Bounty programs offering members rewards can combine extremely well with public communities. You have a lot of people enthusiastic about you (and your topic). You can set a challenge and offer them a reward.
With a former client, we offered $10 to any member who identified an error in the community after a migration had caused some issues. The speed and scale of response was fantastic.
You can easily expand upon this to your main site too. You can set a bounty and challenge members to identify any errors on product pages, in the customer experience, or even tiny things like SEO optimisation (most communities include a few tech-heads).
A few tips for making this work.
1) You need a central system for members to ‘file’ the issues they see. Otherwise, several members might report the same issue. Whoever files the issue first gets the credit. It helps if members can see which issues have been identified already.
2) You need to review and approach each of these quickly and easily. Ensuring consistency of approving issues is the real challenge.
3) You need to cap the limit any member can earn in a month. This should never become a substitute for employment for any participant in the program.

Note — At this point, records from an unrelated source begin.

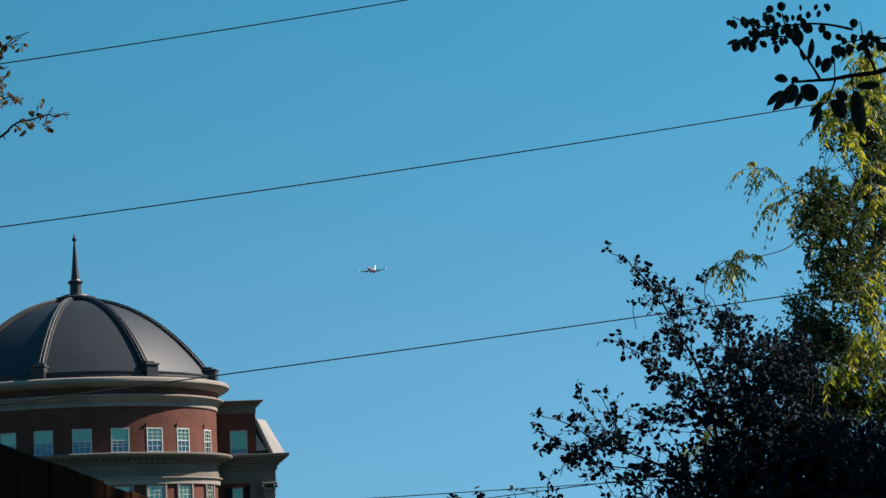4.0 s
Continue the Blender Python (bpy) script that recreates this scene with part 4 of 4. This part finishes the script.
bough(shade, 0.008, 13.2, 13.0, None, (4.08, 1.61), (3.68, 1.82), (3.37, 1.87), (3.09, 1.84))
bough(shade, 0.005, 13.2, 13.2, SILHOUETTE_LEAF, (3.11, 1.45), (3.05, 1.74), (3.02, 1.96), (3.03, 2.09))
bough(shade, 0.005, 13.2, 13.2, SILHOUETTE_LEAF, (2.73, 1.47), (2.64, 1.72), (2.51, 1.88), (2.43, 1.98))
bough(shade, 0.004, 13.2, 13.2, SILHOUETTE_LEAF, (2.85, 1.46), (2.82, 1.75), (2.82, 2.00))
bough(shade, 0.004, 13.2, 13.2, SILHOUETTE_LEAF, (2.64, 1.72), (2.57, 1.84), (2.56, 2.00))
bough(shade, 0.014, 13.2, 13.3, None, (4.22, 1.68), (4.36, 2.20), (4.44, 2.58), (4.39, 2.89), (4.33, 3.12))
bough(shade, 0.007, 13.2, 13.3, None, (4.42, 2.57), (4.62, 2.84), (4.73, 3.09))
bough(shade, 0.014, 13.3, 13.5, None, (4.30, 1.61), (4.77, 2.19), (4.94, 2.57), (4.95, 2.89))
bough(shade, 0.015, 13.3, 13.5, None, (4.33, 1.53), (5.05, 2.07), (5.40, 2.33))
bough(shade, 0.012, 13.2, 13.0, None, (4.17, 1.39), (4.63, 1.66), (5.07, 1.75))
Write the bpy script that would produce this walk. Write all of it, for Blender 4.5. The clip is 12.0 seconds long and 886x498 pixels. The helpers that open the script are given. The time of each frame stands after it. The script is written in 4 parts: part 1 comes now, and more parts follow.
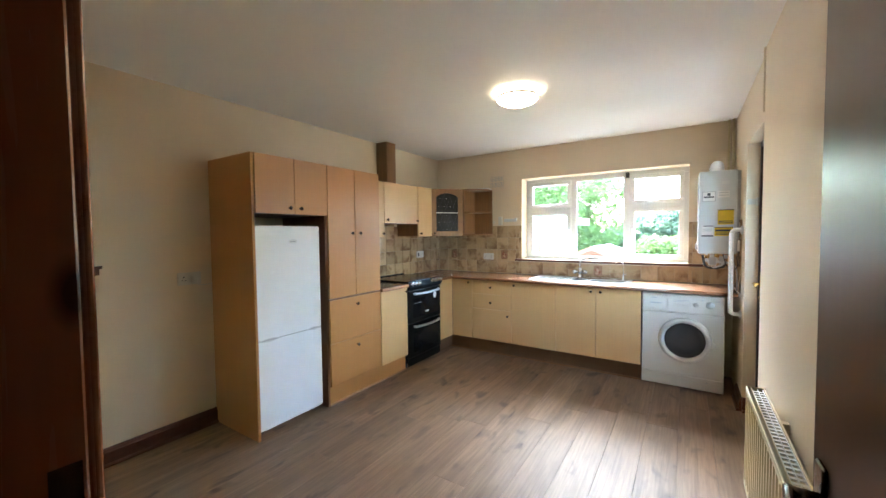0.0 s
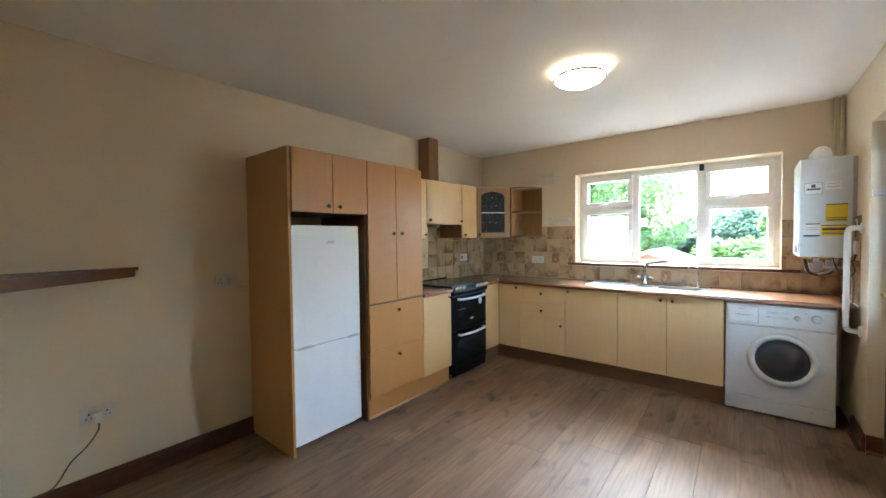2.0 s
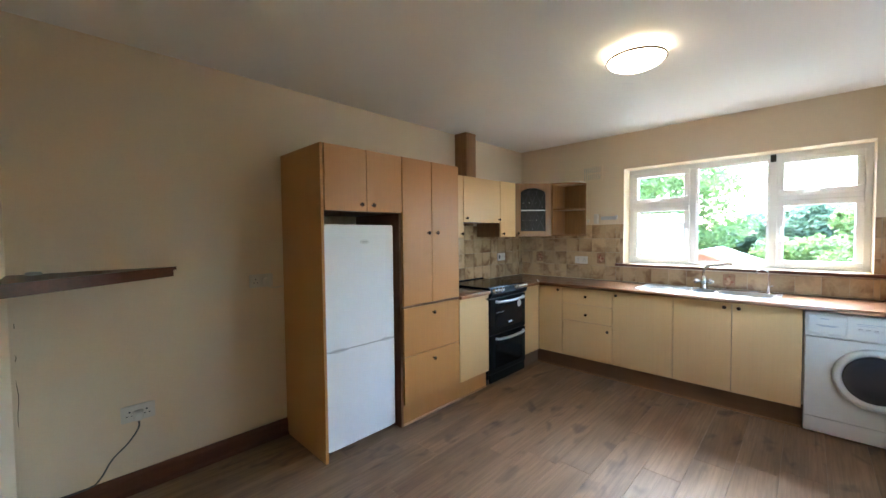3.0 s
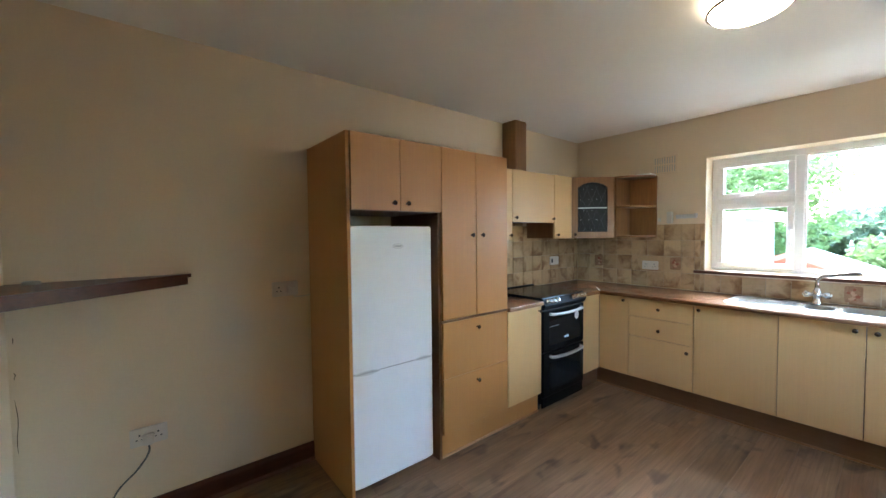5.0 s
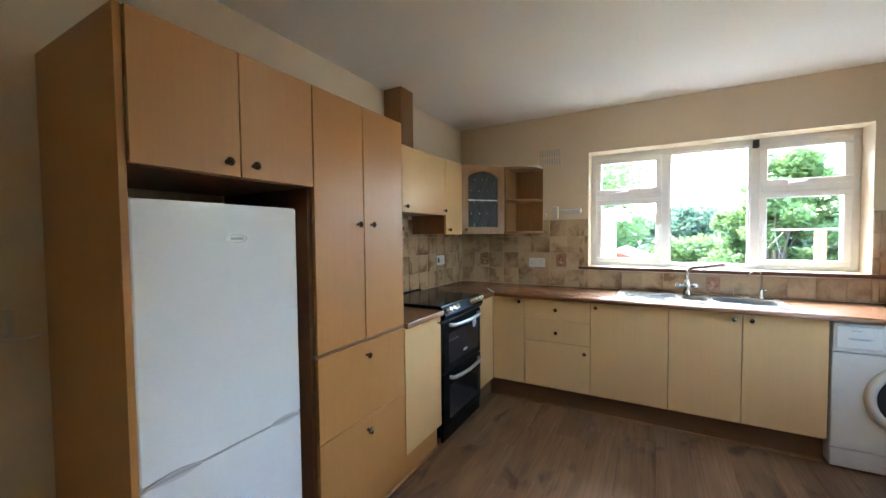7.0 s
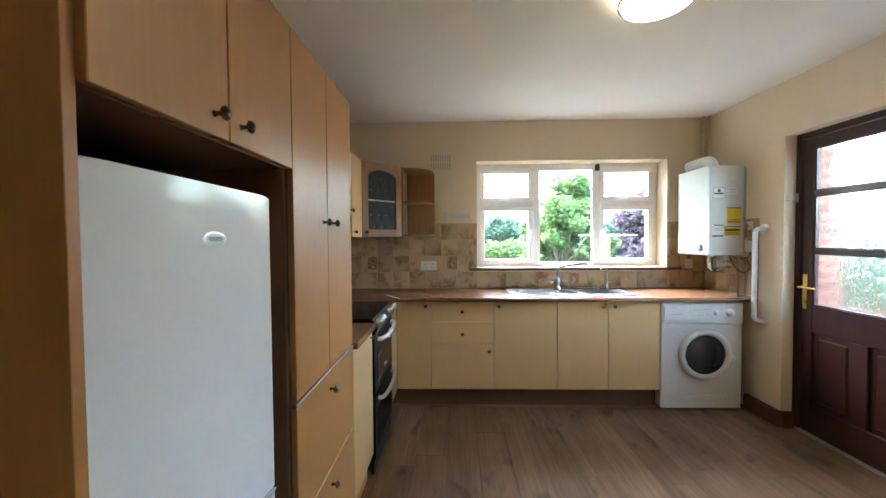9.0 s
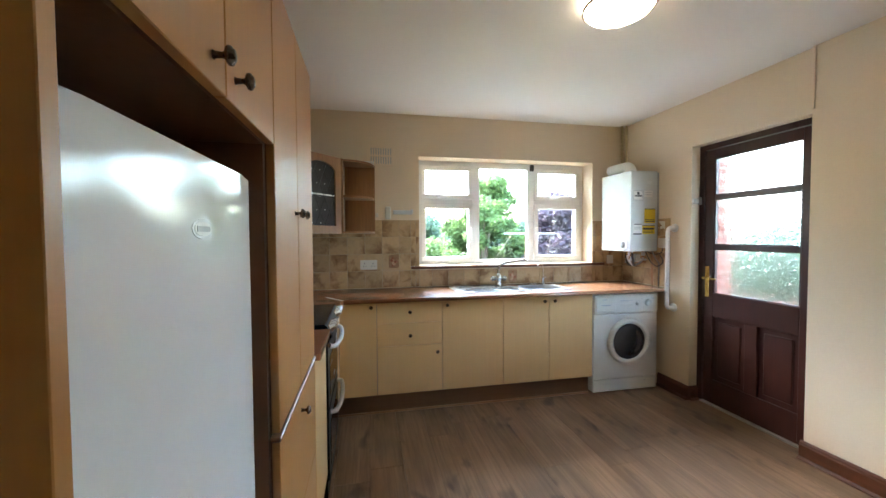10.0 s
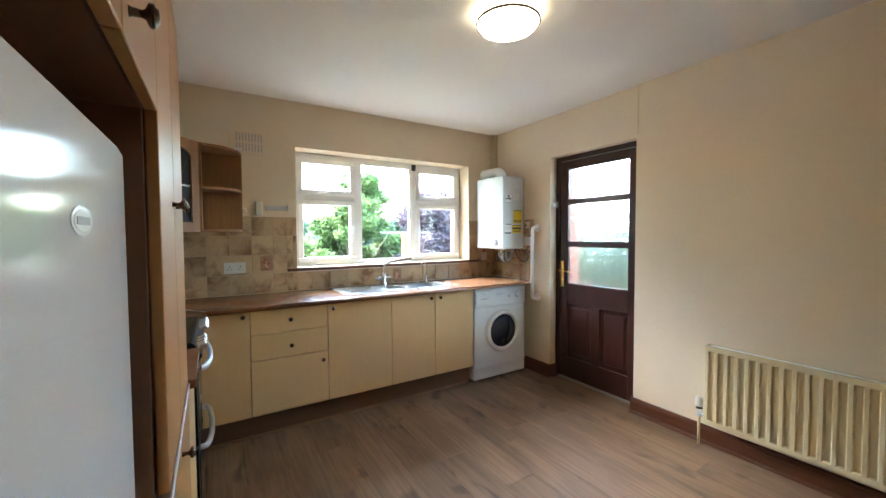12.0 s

4) You need to be clear about what counts as an ‘individual’ bug. For example, if a website isn’t set up correctly, the same problem might show up on thousands of pages. That’s one issue, not thousands of issues.
5) Trial this in one area first. Target one small area of your community or invite only a select group of people to participate. Make sure there’s no problem in paying members, you have a system that works, and overcome any early challenges before expanding to the entire community.